The Noem/Kopp 'gas of life' has clearly gotten to Al/Julie.

http://www.psychologytoday.com/blog/the-power-rest/201211/can-carbon-dioxide-make-us-stupid
07:48 pm - Sat, November 17 2012
John, interesting timeframe idea! Part of my vote for IM15 was conditioned on the idea that we would have provoked our legislators to take some serious action on school funding and our tax code. I probably would have voted the same way knowing the legislators I'd have to work with, since the balance of power didn't really shift.I would also have liked to see more synergy between the ballot measures and the candidate campaigns. But the question remains: did voters demonstrate that policy/personality disconnect just because Dems didn't push that message hard enough? Or would some other psychological barrier have made that pushing futile?
07:21 am - Mon, November 19 2012
John Andrews said:
It just seems like if voters were frustrated enough to vote down the education reform package and the economic development fund so handily, they would be equally frustrated at the legislators who originally approved them. Granted, voters have differing policy priorities, so turnover in the legislature shouldn't mimic the votes on the referred laws, but shouldn't more incumbents have been voted out? This is probably a question for Jon Lauck, John Miller, Donald Simmons and the contributors of "The Plains Political Tradition."

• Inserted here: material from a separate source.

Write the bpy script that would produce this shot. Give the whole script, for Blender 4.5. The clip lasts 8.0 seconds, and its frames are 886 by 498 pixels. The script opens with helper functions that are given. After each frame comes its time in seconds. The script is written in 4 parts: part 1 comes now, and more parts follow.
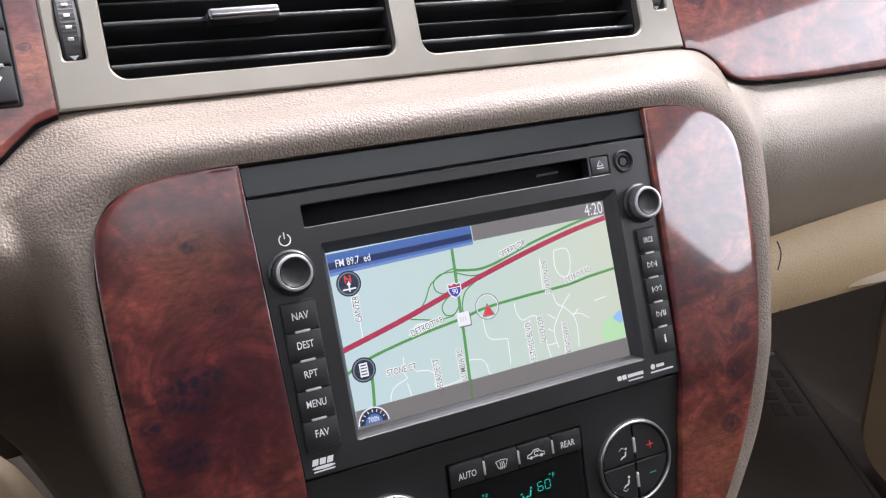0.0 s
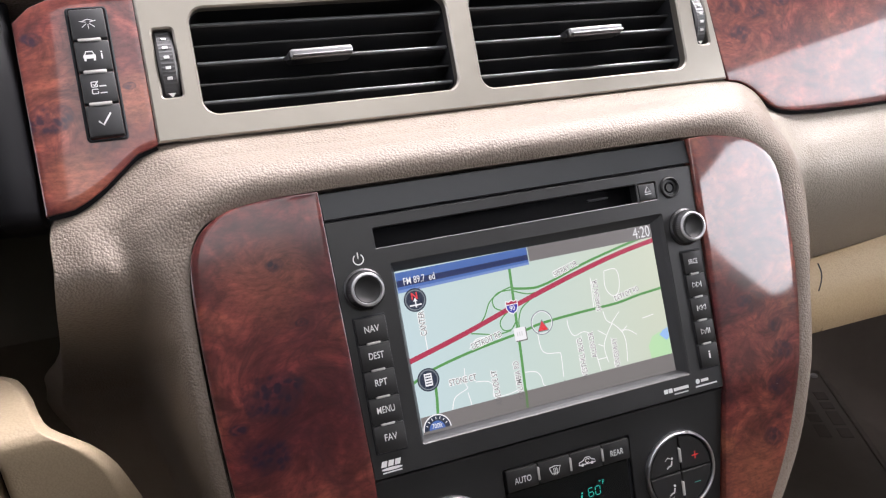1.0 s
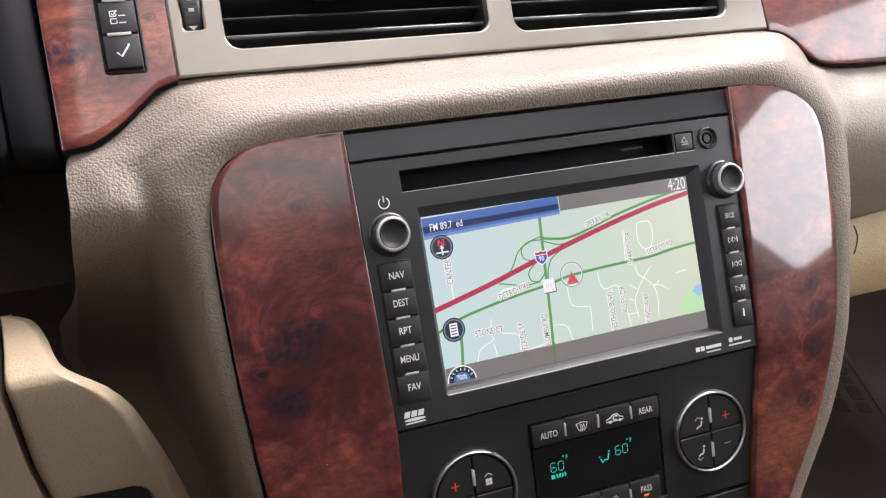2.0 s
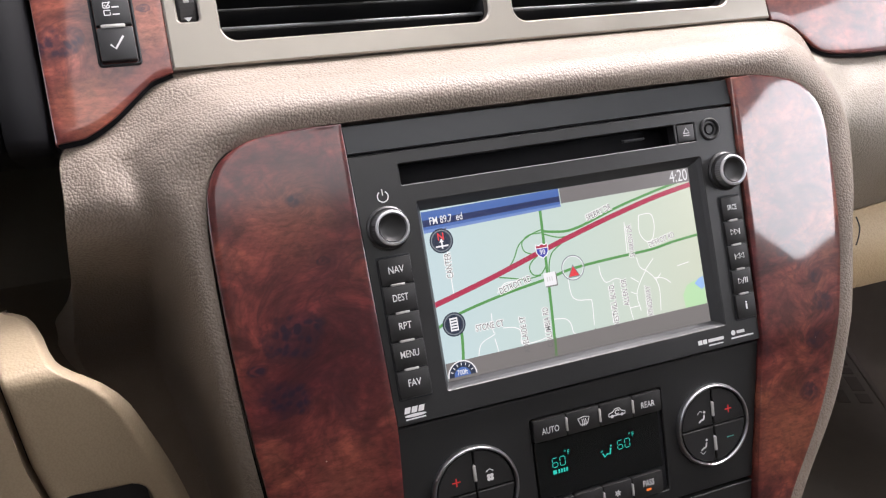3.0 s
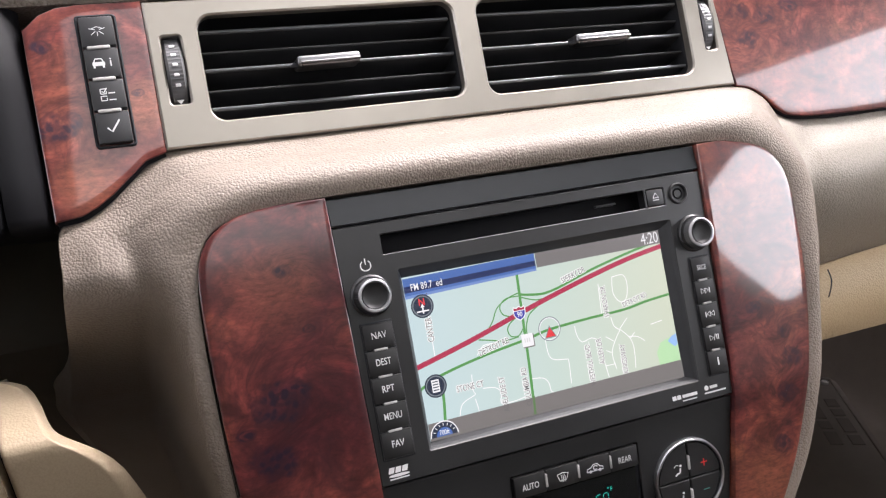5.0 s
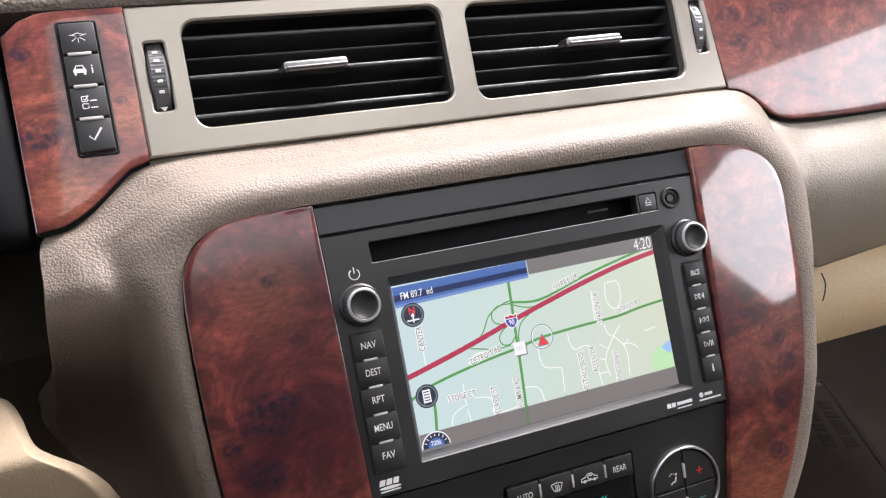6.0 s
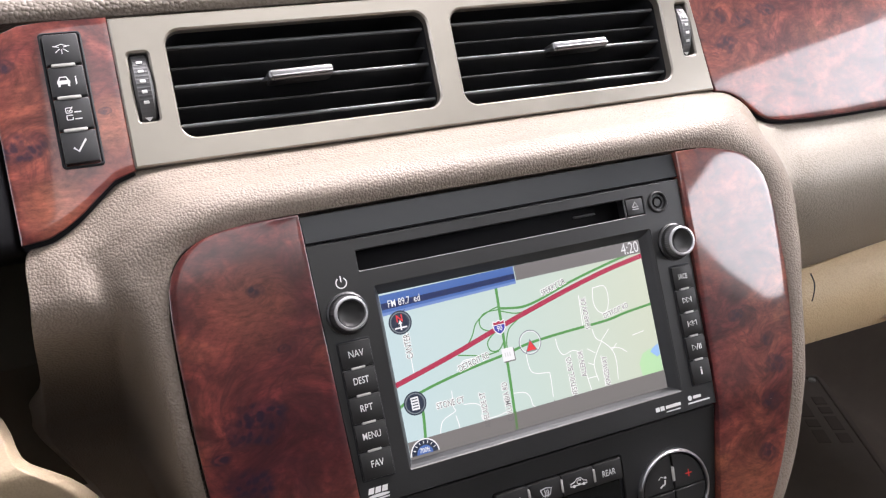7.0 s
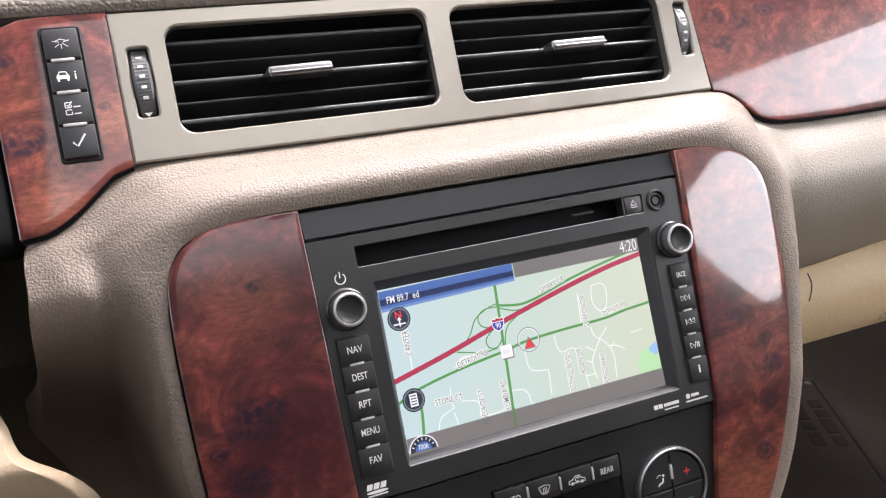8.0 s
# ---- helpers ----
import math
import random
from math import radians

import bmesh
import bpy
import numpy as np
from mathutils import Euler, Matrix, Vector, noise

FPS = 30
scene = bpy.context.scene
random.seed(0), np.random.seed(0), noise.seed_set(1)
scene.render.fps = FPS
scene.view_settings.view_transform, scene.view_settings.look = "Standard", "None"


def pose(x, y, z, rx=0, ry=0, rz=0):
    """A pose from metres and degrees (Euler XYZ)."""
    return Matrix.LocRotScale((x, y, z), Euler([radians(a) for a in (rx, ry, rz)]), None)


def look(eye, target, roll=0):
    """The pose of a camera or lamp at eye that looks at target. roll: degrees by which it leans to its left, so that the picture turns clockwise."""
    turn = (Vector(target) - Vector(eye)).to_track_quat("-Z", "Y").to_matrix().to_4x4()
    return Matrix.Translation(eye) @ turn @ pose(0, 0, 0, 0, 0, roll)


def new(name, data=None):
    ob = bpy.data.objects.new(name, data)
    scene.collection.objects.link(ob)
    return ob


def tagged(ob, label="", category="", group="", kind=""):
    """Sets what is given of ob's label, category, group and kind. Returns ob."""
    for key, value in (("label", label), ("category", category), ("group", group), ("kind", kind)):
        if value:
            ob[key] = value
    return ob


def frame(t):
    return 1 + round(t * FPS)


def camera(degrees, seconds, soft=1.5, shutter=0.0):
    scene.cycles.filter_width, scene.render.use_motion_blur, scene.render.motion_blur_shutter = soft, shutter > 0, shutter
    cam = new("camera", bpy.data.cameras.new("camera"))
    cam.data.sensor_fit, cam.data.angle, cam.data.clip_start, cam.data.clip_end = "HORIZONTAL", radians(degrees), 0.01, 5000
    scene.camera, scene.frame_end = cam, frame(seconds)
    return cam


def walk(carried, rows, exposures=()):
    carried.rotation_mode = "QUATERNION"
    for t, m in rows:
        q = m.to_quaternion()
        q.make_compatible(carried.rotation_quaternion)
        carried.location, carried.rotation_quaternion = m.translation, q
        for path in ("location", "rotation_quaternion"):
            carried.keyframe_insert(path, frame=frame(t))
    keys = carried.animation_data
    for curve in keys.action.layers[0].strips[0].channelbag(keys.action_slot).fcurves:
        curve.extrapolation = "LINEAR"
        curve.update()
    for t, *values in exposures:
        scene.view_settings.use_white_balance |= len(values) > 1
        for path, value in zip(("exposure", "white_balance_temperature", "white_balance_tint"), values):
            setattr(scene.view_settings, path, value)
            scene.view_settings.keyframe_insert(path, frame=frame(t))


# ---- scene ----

# The centre stack's face is the plane y = 0 of the dashboard's own frame: x to the passenger side, z up the face,
# y away from the driver. DASH leans that frame back and lifts it over the cabin floor.
DASH = Matrix.Translation((0, 0, 0.70)) @ Matrix.Rotation(radians(-25), 4, "X")

cam = camera(56.0, 8.0, soft=1.2)
PATH = [
    (0, (-0.0576, -0.3456, -0.0362), (0.1292, 0.1179, -0.0530), -10.48),
    (0.5, (-0.0709, -0.3621, -0.0321), (0.1053, 0.1058, -0.0409), -10.54),
    (1, (-0.0784, -0.3709, -0.0336), (0.0896, 0.1000, -0.0345), -10.18),
    (1.5, (-0.0855, -0.3552, -0.0448), (0.0757, 0.1181, -0.0536), -9.09),
    (1.7, (-0.0845, -0.3540, -0.0458), (0.0751, 0.1197, -0.0576), -9.04),
    (2.8, (-0.0800, -0.3552, -0.0406), (0.0793, 0.1183, -0.0607), -9.32),
    (3, (-0.0817, -0.3499, -0.0443), (0.0775, 0.1237, -0.0644), -9.36),
    (3.5, (-0.0748, -0.3580, -0.0370), (0.0861, 0.1150, -0.0554), -9.55),
    (4, (-0.0774, -0.3567, -0.0386), (0.0840, 0.1162, -0.0528), -9.58),
    (4.5, (-0.0789, -0.3650, -0.0356), (0.0832, 0.1079, -0.0425), -9.79),
    (4.7, (-0.0788, -0.3714, -0.0339), (0.0842, 0.1013, -0.0344), -10.02),
    (5.8, (-0.0737, -0.3665, -0.0322), (0.0917, 0.1053, -0.0264), -10.56),
    (6, (-0.0744, -0.3653, -0.0321), (0.0941, 0.1055, -0.0271), -10.67),
    (6.5, (-0.0723, -0.3693, -0.0291), (0.0969, 0.1012, -0.0260), -10.99),
    (7, (-0.0694, -0.3675, -0.0281), (0.1005, 0.1027, -0.0255), -11.23),
    (7.5, (-0.0695, -0.3660, -0.0292), (0.1030, 0.1033, -0.0257), -11.31),
    (8, (-0.0716, -0.3668, -0.0316), (0.1013, 0.1024, -0.0266), -11.08),
]
walk(cam, [(t, DASH @ look(eye, target, roll)) for t, eye, target, roll in PATH], exposures=[(0.0, 3.29, 6250, 18), (1.5, 3.32, 6560, 18), (4.5, 3.37, 6500, 18), (8.0, 3.42, 6500, 18)])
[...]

07:37 pm - Tue, November 20 2012
Somewhere, someone is writing that chapter for Lauck et al.'s sequel!
04:44 pm - Wed, November 21 2012
dave tunge said:
John, Cory........
Perhaps you guys don't understand the rationale behind all this. Maybe I can 'splain it.
Just because I make some decisions that get "overturned" by my bride of 45 years doesn't give her cause to throw me out and find a replacement. We still have a good working relationship that has nothing to do with left or right. Best thing that could happen is not label our elected officials.